O indiano também deixa a desejar quanto à sua direção, principalmente nos momentos iniciais, nos quais temos um prólogo em animação que, convenhamos, adianta praticamente tudo que acontece em todo o filme, até quando os personagens começam a contar suas histórias. Decaindo ao utilizar técnicas de angulação e foco totalmente estranhas, Shyamalan desgasta ainda mais o seu roteiro, optando por planos dispensáveis que até vão se corrigindo do meio para o final da produção, mas que deixa um gosto ruim na boca. Sem falar nos momentos em que faz planos fechados que desvalorizam as emoções dos outros personagens em cena, inclusive ao apelar para o suspense. Claro, com sua experiência no gênero, acaba nos dando até momentos interessantes de suspense, mas cai no desgosto geral ao fazer com que tudo seja tão artificial que acaba não sendo tão efetivo quanto poderia ser. Nem a direção de arte ou de fotografia souberam trabalhar com os fracos efeitos visuais, puxando ainda mais para baixo a qualidade da projeção.

Tendo em mãos muita gente no elenco, nem os principais tiveram a atenção que mereciam. Certamente se Shyamalan tivesse criado uma intimidade maior entre os protagonistas e o público, não teria ficado tão escrachado que os atores tentam salvar o longa do fracasso geral. Paul Giamatti acaba sendo até carismático na pele de Cleveland, talvez por ter sua história de vida revelada e usada com uma grande carga dramática, mas mostra-se irritante ao fingir sua gagueira. Alguns momentos seu distúrbio irritava e não ficava nem um pouco engraçado. Bryce Dallas Howard mostra cada vez mais o que veio fazer na indústria cinematográfica hollywoodiana. De notável talento, a moça usa muita sensibilidade ao compor Story e, ajudada pela maquiagem, passa realidade sobre a sua origem, o que é justificado pela sua versatilidade em cena.

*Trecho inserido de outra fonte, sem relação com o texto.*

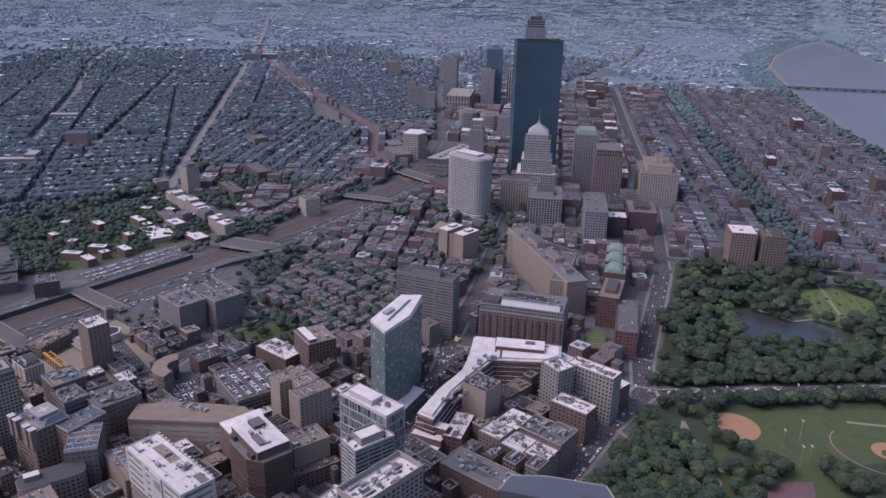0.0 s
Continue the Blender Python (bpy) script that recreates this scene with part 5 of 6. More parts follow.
for x, y, w, d, h, m in ((-519, -624, 40, 30, 19, "tan_brick"), (-210, -270, 24, 24, 26, "warm_wall"), (-226, -438, 72, 20, 14, "brick_red"), (-180, -345, 46, 22, 13, "brick_red"), (-185, -552, 22, 20, 18, "pale_stone"), (-330, -470, 70, 24, 18, "brick_brown"), (-20, -390, 56, 34, 7, "pale_stone"), (-70, -420, 50, 20, 12, "brick_brown")):
    block("brick_apartment_block", x, y, w, d, 62, h, m, "brick apartment block with flat roof at the estate edge", joined=True, units=3, roof="white_roof" if h < 10 else "grey_roof")

# ---- river bridges and far bank ----
b = thing("river_bridge", -2096, 548, math.degrees(math.atan2(566, -185)), "long low steel river bridge on stone piers", "bridge")
part("deck", Geo().box(0, 0, 5, 7, 610, 20, 0, 0, 1, True).mesh("deck", ["dark_metal", "old_road"]), b)
pm = Geo().box(0, 0, 0, 5, 4, 18).mesh("bridge_pier", ["grey_concrete"])
for k in range(22):
    part("bridge_pier", pm, b, "", (-290 + k * 27.6, 0, 0))
b = thing("river_bridge", -560, 1240, 62, "low stone arch bridge over the river", "bridge")
part("deck", Geo().box(0, 0, 4, 8, 330, 24, 0, 0, 1, True).mesh("deck", ["light_concrete", "worn_concrete"]), b)
pm = Geo().box(0, 0, 0, 4, 6, 22).mesh("bridge_pier", ["light_concrete"])
for k in range(10):
    part("bridge_pier", pm, b, "", (-150 + k * 33, 0, 0))
for x, y, w, d, h, m in ((-1949, 1225, 30, 26, 80, "warm_wall"), (-1101, 1275, 50, 24, 71, "cool_white"), (-1049, 1322, 62, 30, 78, "greige_hazed"), (-958, 1330, 78, 30, 53, "rosy_stone"), (-780, 1345, 110, 36, 60, "cool_panel"), (-1364, 1340, 38, 26, 79, "band_grey"), (-3016, 1182, 46, 30, 65, "cool_panel"), (-1160, 1380, 40, 30, 55, "cool_panel"), (-1500, 1300, 60, 30, 40, "cool_white"), (-1250, 1300, 80, 26, 34, "cool_panel"), (-1720, 1190, 120, 40, 28, "cool_white"), (-1600, 1240, 70, 40, 32, "cool_panel")):
    block("riverside_block", x, y, w, d, 24, h, m, "pale institutional block on the far river bank", joined=True, units=0, fh=4.5, bay=6, ww=3, roof="light_concrete")

# ---- fast joined meshes ----
def bulk(name, verts, faces, mats, mi=None, label="", category="", kind="stuff", smooth=False):
    """verts: n x 3; faces: m x k, all with the same count of corners."""
    me = bpy.data.meshes.new(name)
    verts, faces = np.asarray(verts, np.float32), np.asarray(faces, np.int32)
    me.vertices.add(len(verts))
    me.vertices.foreach_set("co", verts.ravel())
    me.loops.add(faces.size)
    me.loops.foreach_set("vertex_index", faces.ravel())
    me.polygons.add(len(faces))
    me.polygons.foreach_set("loop_start", np.arange(len(faces), dtype=np.int32) * faces.shape[1])
    for q in mats:
        me.materials.append(MATS[q])
    if mi is not None:
        me.polygons.foreach_set("material_index", np.asarray(mi, np.int32))
    me.polygons.foreach_set("use_smooth", np.full(len(faces), smooth, dtype=bool))
    me.update(calc_edges=True)
    return tagged(new(name, me), label, category, "", kind)


class Boxes:
    """Many boxes joined in one mesh: walls, roof and, on their sides, rows of dark panes."""

    def __init__(self):
        self.v, self.f, self.m, self.n = [], [], [], 0

    def quad(self, pts, mi):
        self.v += pts
        self.f.append((self.n, self.n + 1, self.n + 2, self.n + 3))
        self.m.append(mi)
        self.n += 4

    def box(self, x, y, z0, z1, w, d, ang, wall=0, top=1):
        c, s = math.cos(ang), math.sin(ang)
        p = [(x + c * a - s * b, y + s * a + c * b) for a, b in ((-w / 2, -d / 2), (w / 2, -d / 2), (w / 2, d / 2), (-w / 2, d / 2))]
        n = self.n
        self.v += [(a, b, z0) for a, b in p] + [(a, b, z1) for a, b in p]
        for i in range(4):
            j = (i + 1) % 4
            self.f.append((n + i, n + j, n + 4 + j, n + 4 + i))
            self.m.append(wall)
        self.n += 8
        self.quad([(a, b, z1) for a, b in p], top)
        return p

    def panes(self, p, z0, z1, storeys, per, glass=2, sides=(0, 2)):
        for i in sides:
            a, b = p[i], p[(i + 1) % 4]
            length = math.dist(a, b)
            tx, ty = (b[0] - a[0]) / length, (b[1] - a[1]) / length
            nx, ny = ty * 0.08, -tx * 0.08
            fh = (z1 - z0) / storeys
            for k in range(storeys):
                for q in range(per):
                    m = (q + 0.5) / per * length
                    z = z0 + (k + 0.35) * fh
                    e = [(a[0] + tx * (m + o) + nx, a[1] + ty * (m + o) + ny) for o in (-0.55, 0.55)]
                    self.quad([(*e[0], z), (*e[1], z), (*e[1], z + 0.5 * fh), (*e[0], z + 0.5 * fh)], glass)

    def done(self, name, mats, label, category, kind="stuff"):
        return bulk(name, self.v, self.f, mats, self.m, label, category, kind)


TREES = []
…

Shyamalan se saiu melhor atuando na produção do que dirigindo ou escrevendo, e olhe que é claro seu robotismo em cena e a sua falta de talento como ator.

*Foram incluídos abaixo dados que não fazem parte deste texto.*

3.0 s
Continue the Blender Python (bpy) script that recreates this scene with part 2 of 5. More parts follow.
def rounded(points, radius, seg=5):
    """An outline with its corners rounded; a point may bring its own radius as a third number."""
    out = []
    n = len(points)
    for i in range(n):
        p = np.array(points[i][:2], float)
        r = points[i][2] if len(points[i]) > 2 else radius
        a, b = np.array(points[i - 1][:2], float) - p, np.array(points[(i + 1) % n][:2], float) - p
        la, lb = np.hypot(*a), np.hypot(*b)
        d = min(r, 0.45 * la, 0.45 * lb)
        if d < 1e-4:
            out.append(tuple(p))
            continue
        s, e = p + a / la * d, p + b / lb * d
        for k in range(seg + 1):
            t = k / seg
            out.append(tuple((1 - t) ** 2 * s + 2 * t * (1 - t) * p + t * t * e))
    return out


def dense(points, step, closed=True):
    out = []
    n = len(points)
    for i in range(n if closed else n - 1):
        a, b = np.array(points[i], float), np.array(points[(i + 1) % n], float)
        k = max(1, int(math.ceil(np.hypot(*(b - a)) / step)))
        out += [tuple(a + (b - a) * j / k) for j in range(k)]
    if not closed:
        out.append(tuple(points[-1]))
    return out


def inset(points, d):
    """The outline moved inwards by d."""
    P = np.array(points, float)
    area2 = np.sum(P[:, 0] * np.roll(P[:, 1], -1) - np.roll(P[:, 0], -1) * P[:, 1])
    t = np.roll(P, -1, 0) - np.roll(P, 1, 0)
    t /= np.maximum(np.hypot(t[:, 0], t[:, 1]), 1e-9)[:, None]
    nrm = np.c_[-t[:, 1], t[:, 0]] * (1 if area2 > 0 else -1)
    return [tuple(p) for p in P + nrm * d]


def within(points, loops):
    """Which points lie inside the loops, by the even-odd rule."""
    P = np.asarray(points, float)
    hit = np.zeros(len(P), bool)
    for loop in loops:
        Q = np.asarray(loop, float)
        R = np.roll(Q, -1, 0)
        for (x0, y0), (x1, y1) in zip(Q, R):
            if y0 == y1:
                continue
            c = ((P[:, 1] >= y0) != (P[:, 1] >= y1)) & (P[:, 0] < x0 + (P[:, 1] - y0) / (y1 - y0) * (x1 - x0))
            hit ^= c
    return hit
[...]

Sem dinamismo, "A Dama na Água" poderia ter dado certo se tivesse recebido outro tratamento. Nem uma trilha sonora interessante foi desenvolvida, visto que enredos como o que apresenta dá margem para uma belíssima trilha, salvando-se raros momentos de tensão, apresentando-se adequadas. Sendo mais um deslize (e dos maiores) de Shyamalan, o longa irrita pelas repetições, e empobrece pela falta de criatividade e poder de síntese ao explicar os fatos. Aparentando ser muita coisa, mas no fundo sendo quase nada, acaba sendo decepcionante para muitos, apesar de que, os menos exigentes, poderão até aceitar de cabeça aberta a superficialidade do roteiro, mas para os mais exigente, não passará de mais um objeto descartável no cinema.